An Electrochemical cell for in operando ¹³C NMR investigations of carbon dioxide/carbonate processes in aqueous solution

Abstract. In operando NMR spectroscopy is a method for the online investigation of electrochemical systems and reactions. It allows a real-time observation of the formation of products and intermediates, and it grants insight into the interactions of substrate and catalyst. An in operando NMR setup for the investigation of the electrolytic reduction of CO₂ on silver electrodes has been developed. The electrolysis cell consists of a three-electrode setup using a working electrode of pristine silver, a chlorinated silver wire as reference electrode, and a graphite counter electrode. The setup can be adjusted for the use of different electrode materials and fits inside a 5 mm NMR tube, Additionally, a shielding setup was employed to minimize noise caused by interference of external radio frequency (RF) waves with the conductive components of the setup.
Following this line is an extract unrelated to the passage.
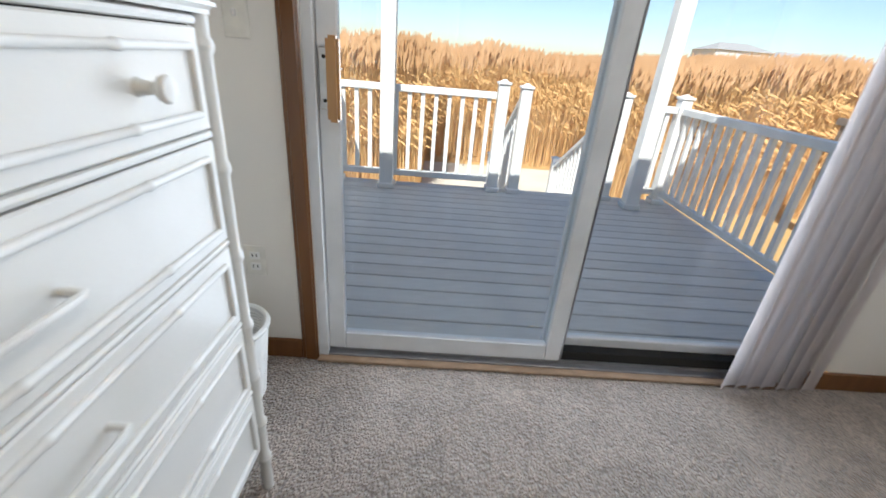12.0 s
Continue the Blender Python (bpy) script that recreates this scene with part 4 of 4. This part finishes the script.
# vase with dried stems
VX, VY = 1.60, 7.50
va = thing("vase", VX, VY, DH, "dark red fluted wooden vase holding blue dried stems", "vase")
part("body", lathe(bmesh.new(), [(0.050, 0), (0.053, 0.012), (0.056, 0.04), (0.067, 0.085), (0.080, 0.13), (0.088, 0.17), (0.085, 0.20), (0.066, 0.235), (0.048, 0.254), (0.046, 0.264), (0.058, 0.287), (0.051, 0.287), (0.036, 0.262)], pose(VX, VY, DH), 64, flute=0.07, flutes=16), M["mahogany"], va, smooth=True)
random.seed(11)
for k in range(64):
    a, sp = random.uniform(0, 6.283), random.uniform(0.005, 0.105)
    ht = random.uniform(0.0, 0.13) * (1.15 - sp * 3.5)
    base = Vector((VX + 0.02 * math.cos(a), VY + 0.02 * math.sin(a), DH + 0.26))
    tip = Vector((VX + (0.02 + sp) * math.cos(a), VY + (0.02 + sp) * math.sin(a), DH + 0.29 + ht))
    mid = base.lerp(tip, 0.5)
    stem = part("stem", tube(bmesh.new(), [base, mid, tip], 0.0015, 4), M["blueplant"], va)
    end = tip + (tip - mid).normalized() * 0.03
    part("flower_head", tube(bmesh.new(), [mid.lerp(tip, 0.4), mid.lerp(tip, 0.7), tip, tip.lerp(end, 0.6), end], [0.003, 0.008, 0.010, 0.008, 0.002], 6), M["blueplant"], stem, smooth=True)

# carved bowl with a handle
bw = thing("wooden_bowl", 1.72, 7.10, DH, "long carved brown wooden bowl with a handle on the dresser", "bowl")
bm = bmesh.new()
lathe(bm, [(0.05, 0.0), (0.085, 0.012), (0.108, 0.035), (0.112, 0.042), (0.104, 0.042), (0.080, 0.020), (0.04, 0.012), (0.0, 0.011)], Matrix.Translation((1.735, 7.12, DH)) @ Matrix.Diagonal((1.05, 0.85, 1, 1)), 36)
part("bowl", bm, M["bowlwood"], bw, smooth=True)
part("handle", tube(bmesh.new(), [(1.64, 7.11, DH + 0.034), (1.60, 7.10, DH + 0.036), (1.54, 7.095, DH + 0.038), (1.50, 7.09, DH + 0.040), (1.485, 7.09, DH + 0.040)], [0.026, 0.017, 0.016, 0.021, 0.014], 10), M["mahogany"], bw, smooth=True)
random.seed(5)
for cx, cy, sx, sy, lab in ((1.80, 7.52, 0.045, 0.11, "pale bleached coral piece lying on the dresser"), (1.78, 7.32, 0.05, 0.09, "pale rough coral piece lying beside the bowl")):
    bm = bmesh.new()
    bmesh.ops.create_icosphere(bm, subdivisions=4, radius=1.0)
    for v in bm.verts:
        q = v.co.copy()
        s_ = 1 + 0.35 * noise.noise(q * 2.2 + Vector((cx * 9, cy * 9, 0))) + 0.2 * noise.noise(q * 6)
        v.co = Vector((q.x * sx * s_ + cx, q.y * sy * s_ + cy, max(0.0, (q.z + 0.55) * 0.016 * s_) + DH))
    tagged(link("coral_piece", bm, M["shell"], True), lab, "coral")

# waste basket behind the dresser
wb = thing("waste_basket", 1.66, 8.24, 0, "white wicker waste basket beside the dresser", "waste basket")
bm = bmesh.new()
for k in range(26):
    zz = 0.01 + k * 0.0105
    rr = 0.085 + 0.03 * k / 25
    tube(bm, [(1.63 + rr * math.cos(a * math.pi / 14), 8.24 + rr * math.sin(a * math.pi / 14), zz + 0.002 * math.sin(a * 3.14 + k)) for a in range(29)], 0.0055, 5)
part("weave", bm, M["white"], wb)
part("rim", tube(bmesh.new(), [(1.63 + 0.118 * math.cos(a * math.pi / 14), 8.24 + 0.118 * math.sin(a * math.pi / 14), 0.282) for a in range(29)], 0.010, 7), M["white"], wb, smooth=True)
part("bottom", lathe(bmesh.new(), [(0.086, 0), (0.086, 0.01)], pose(1.63, 8.24, 0), 20), M["white"], wb)

# bedroom closet doors
bc = thing("bedroom_closet_door", 3.33, 4.47, 0, "glossy honey-brown flush closet door, closed", "closet door")
for k in range(2):
    part("panel", slab(2.475 + k * 0.863, 2.475 + (k + 1) * 0.86, 4.445, 4.48, 0.012, 2.02, 0.003), M["doorwood"], bc)

# ---- outdoors ----
DZ = -0.10
dk = thing("deck", 3.0, 9.9, DZ, "grey composite board deck outside the sliding door", "deck", kind="structure")
bmB = slab(-2.725, 2.725, -0.0655, 0.0655, -0.028, 0, 0.004)
bmesh.ops.recalc_face_normals(bmB, faces=bmB.faces)
board = bpy.data.meshes.new("board")
bmB.to_mesh(board)
bmB.free()
board.materials.append(M["deck"])
for k in range(19):
    o = new("board", board)
    o.location = (1.925, 8.675 + k * 0.142, DZ)
    o.parent = dk
    o.matrix_parent_inverse = dk.matrix_world.inverted()
part("joist_frame", slab(-0.75, 4.6, 8.6, 11.25, DZ - 0.28, DZ - 0.035), M["railpaint"], dk)


def post(par, x, y, z0, z1, s=0.05, cap=True):
    p = part("post", slab(x - s, x + s, y - s, y + s, z0, z1, 0.004), M["railpaint"], par)
    part("post_skirt", slab(x - s - 0.018, x + s + 0.018, y - s - 0.018, y + s + 0.018, z0, z0 + 0.05, 0.008), M["railpaint"], p)
    if cap:
        bm = slab(x - s - 0.012, x + s + 0.012, y - s - 0.012, y + s + 0.012, z1, z1 + 0.022, 0.004)
        lathe(bm, [(s * 1.2, z1 + 0.022), (0.012, z1 + 0.045)], pose(x, y, 0, 0, 0, 45), 4)
        part("post_cap", bm, M["railpaint"], p)
    return p


def railing(p0, p1, z0a, z1a, label, gap=0.115, sag=0.0):
    """A straight baluster railing; sag lowers the far end."""
    (xa, ya), (xb, yb) = p0, p1
    r = thing("deck_railing", xa, ya, DZ, label, "railing", "deck railings")
    L = math.hypot(xb - xa, yb - ya)
    ux, uy = (xb - xa) / L, (yb - ya) / L

    def bar(nm, za, hw, hh):
        bm = slab(0, L, -hw, hw, -hh, hh, 0.006)
        for v in bm.verts:
            q = v.co.copy()
            v.co = Vector((xa + ux * q.x - uy * q.y, ya + uy * q.x + ux * q.y, za + q.z - sag * q.x / L))
        part(nm, bm, M["railpaint"], r)

    bar("top_rail", z1a, 0.04, 0.03)
    bar("bottom_rail", z0a, 0.025, 0.028)
    n = int(L / gap)
    for k in range(n):
        q = (k + 0.5) * L / n
        x, y, dz = xa + ux * q, ya + uy * q, -sag * q / L
        part("baluster", slab(x - 0.018, x + 0.018, y - 0.018, y + 0.018, z0a + dz, z1a + dz), M["railpaint"], r)
    return r


r = railing((1.30, 11.2), (2.76, 11.2), 0.02, 0.80, "white vinyl deck railing facing the reeds")
post(r, 2.82, 11.2, DZ, 0.90)
post(r, 1.28, 11.2, DZ, 0.90)
r = railing((1.28, 8.75), (1.28, 11.12), 0.02, 0.80, "white vinyl railing along the deck side")
r = railing((4.50, 8.75), (4.50, 11.12), 0.02, 0.80, "white vinyl railing along the far deck side")
post(r, 4.50, 11.2, DZ, 0.90)
r = railing((4.16, 11.2), (4.44, 11.2), 0.02, 0.80, "short white vinyl railing beside the stairs")
r = railing((3.03, 11.24), (3.03, 13.0), 0.02, 0.80, "white vinyl stair railing sloping down", sag=1.02)
post(r, 3.03, 11.2, DZ, 0.88)
post(r, 3.03, 13.05, -1.1, -0.12)
r = railing((3.95, 11.24), (3.95, 13.0), 0.02, 0.80, "white vinyl stair railing sloping down to the sand", sag=1.02)
post(r, 3.95, 11.2, DZ, 0.88)
post(r, 3.95, 13.05, -1.1, -0.12)
stt = thing("deck_stairs", 3.5, 12, -1.1, "white and grey wooden stairs down from the deck", "stairs", kind="structure")
for k in range(6):
    part("tread", slab(3.06, 3.92, 11.26 + k * 0.28, 11.56 + k * 0.28, DZ - 0.17 * (k + 1) - 0.03, DZ - 0.17 * (k + 1), 0.004), M["deck"], stt)
    part("riser", slab(3.06, 3.92, 11.255 + k * 0.28, 11.262 + k * 0.28, DZ - 0.17 * (k + 1), DZ - 0.17 * k - 0.03), M["railpaint"], stt)
for x in (3.03, 3.93):
    bm = slab(x, x + 0.04, 0, 1.75, -0.28, 0.0)
    for v in bm.verts:
        v.co.z += DZ - 0.03 - v.co.y * 0.61
        v.co.y += 11.25
    part("stringer", bm, M["railpaint"], stt)
pr = thing("porch", 3, 11, DZ, "white porch beam carried on square posts over the deck", "porch", kind="structure")
post(pr, 1.78, 11.10, DZ, 2.40, 0.062, False)
post(pr, 4.14, 10.98, DZ, 2.40, 0.062, False)
part("beam", slab(-0.8, 4.7, 10.98, 11.16, 2.40, 2.60), M["railpaint"], pr)
part("eave_board", slab(-0.8, 4.7, 8.59, 9.15, 2.60, 2.66), M["railpaint"], pr)

structure("house_base", slab(-2.0, 4.55, -3.1, 8.58, -1.1, -0.13), M["siding"], "pale house foundation wall", "wall")

GZ = -1.1
bm = bmesh.new()
box(bm, -900, 900, -400, 1400, GZ - 0.5, GZ)
structure("ground", bm, M["ground"], "flat tan marsh ground reaching the horizon", "ground")
structure("sand_path", slab(1.6, 6.2, 11.4, 16.4, GZ - 0.01, GZ + 0.02, 0.01), M["sand"], "pale sandy patch at the stair foot", "sand")
structure("lawn", slab(-6, 1.6, 11.3, 13.6, GZ - 0.01, GZ + 0.025, 0.01), M["lawn"], "yellow-green grass strip behind the deck", "lawn")


def reeds(name, count, ylo, yhi, spread, wide, label, seed):
    """Dry reeds: bent tapering stems, each with a leaf and most with a feathery plume."""
    rnd = np.random.RandomState(seed)
    verts, faces, mats = [], [], []
    for _ in range(count):
        y = ylo + (yhi - ylo) * rnd.rand() ** 1.6
        x = 2.5 + (rnd.rand() * 2 - 1) * (spread + (y - ylo) * 1.1)
        if 2.0 < x < 5.4 and y < 16.6: continue
        h = 1.85 + 0.36 * rnd.rand() + 0.12 * math.sin(x * 0.9) + (0.2 if x > 3 else 0)
        a = rnd.rand() * 6.283
        bx, by = (rnd.rand(2) - 0.5) * 0.45
        cx, cy = math.cos(a) * wide, math.sin(a) * wide
        b = len(verts)
        for q, wd in ((0, 1.0), (0.55, 0.8), (1.0, 0.3)):
            px, py = x + bx * q * q, y + by * q * q
            verts += [(px - cx * wd, py - cy * wd, GZ + h * q), (px + cx * wd, py + cy * wd, GZ + h * q)]
        faces += [(b, b + 1, b + 3, b + 2), (b + 2, b + 3, b + 5, b + 4)]
        mats += [0, 0]
        for _leaf in range(2):
            q = 0.3 + 0.5 * rnd.rand()
            b = len(verts)
            lx, ly = (rnd.rand(2) - 0.5) * 0.7
            px, py, pz = x + bx * q * q, y + by * q * q, GZ + h * q
            verts += [(px, py, pz), (px + lx * 0.5 + 0.007, py + ly * 0.5, pz + 0.20), (px + lx, py + ly, pz + 0.12), (px + lx * 0.5 - 0.007, py + ly * 0.5, pz + 0.17)]
            faces.append((b, b + 1, b + 2, b + 3))
            mats.append(0)
        if rnd.rand() < 0.55:
            b = len(verts)
            px, py, pz = x + bx, y + by, GZ + h
            dx = (rnd.rand() - 0.3) * 0.14
            verts += [(px, py, pz - 0.10), (px + 0.018 + wide, py, pz + 0.05), (px + dx, py, pz + 0.20), (px - 0.016 - wide, py, pz + 0.04)]
            faces.append((b, b + 1, b + 2, b + 3))
            mats.append(1)
    me = bpy.data.meshes.new(name)
    me.from_pydata(verts, [], faces)
    me.materials.append(M["reed"])
    me.materials.append(M["plume"])
    me.polygons.foreach_set("material_index", mats)
    return tagged(new(name, me), label, "reeds", kind="stuff")


reeds("reed_bed", 70000, 14.2, 24.0, 11.0, 0.0055, "dense stand of dry golden reeds with plumes", 1)
reeds("reed_bed", 16000, 24.0, 110.0, 25.0, 0.035, "far field of dry golden reeds to the horizon", 2)


def house(x, y, w, d, h, label):
    o = thing("house", x, y, GZ, label, "house", "far houses")
    part("wall", slab(x - w / 2, x + w / 2, y, y + d, GZ, GZ + h), M["siding"], o)
    bm = bmesh.new()
    vs = [bm.verts.new(c) for c in ((x - w / 2 - 0.4, y - 0.4, GZ + h), (x + w / 2 + 0.4, y - 0.4, GZ + h), (x + w / 2 + 0.4, y + d, GZ + h), (x - w / 2 - 0.4, y + d, GZ + h), (x - w / 4, y + d / 2, GZ + h + 1.6), (x + w / 4, y + d / 2, GZ + h + 1.6))]
    for f in ((0, 1, 5, 4), (1, 2, 5), (2, 3, 4, 5), (3, 0, 4), (0, 3, 2, 1)):
        bm.faces.new([vs[k] for k in f])
    part("roof", bm, M["roof"], o)
    n = int(w / 2.6)
    for k in range(n):
        for zz in (1.4, 4.0):
            if zz + 1.4 < h:
                xx = x - w / 2 + (k + 0.5) * w / n
                part("window", slab(xx - 0.55, xx + 0.55, y - 0.06, y + 0.02, GZ + zz, GZ + zz + 1.3), M["pane"], o)


for hx, hy, hw, hd, hh in ((63, 100, 12, 9, 7.4), (79, 104, 12, 9, 6.8), (95, 108, 13, 9, 7.2), (20, 190, 16, 9, 3.2), (-30, 210, 18, 9, 3.0), (48, 180, 14, 9, 3.4)):
    house(hx, hy, hw, hd, hh, "pale distant house beyond the marsh")

# neighbouring raised deck seen through the side window
nd = thing("neighbour_deck", 10, 12, GZ, "weathered wooden raised deck of a neighbouring house", "deck")
part("platform", slab(8.7, 11.5, 11.0, 12.9, 2.75, 3.0), M["oldwood"], nd)
part("ground_rail", slab(8.0, 8.08, 10.2, 13.4, 0.62, 0.72), M["oldwood"], nd)
for k in range(20):
    part("baluster", slab(8.02, 8.06, 10.22 + k * 0.16, 10.28 + k * 0.16, -0.3, 0.62), M["oldwood"], nd)
for k in range(14):
    part("upper_baluster", slab(8.72, 8.77, 11.05 + k * 0.14, 11.10 + k * 0.14, 3.0, 3.9), M["railpaint"], nd)
part("support", slab(8.85, 8.97, 12.55, 12.67, GZ, 2.75), M["railpaint"], nd)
The electrochemical performance of the in operando electrolysis setup was investigated in comparison to a standard CO₂ electrolysis cell. The small cell geometry impedes the release of gaseous products, and thus it is primarily suited for current densities below 1 mA/cm². The effect of conductive components on ¹³C NMR experiments was studied using a CO₂ saturated solution of aqueous bicarbonate electrolyte. Despite the B₀ field distortions caused by the electrodes, line widths of ca. 1 Hz could be achieved. This enables the investigation of interactions in the sub-Hertz range by NMR spectroscopy. It was found that the dynamics of the bicarbonate electrolyte change due to interaction with the electrochemical setup, by catalyzing the exchange reaction between CO₂ and HCO₃⁻ and affecting the formation of an electrical double layer.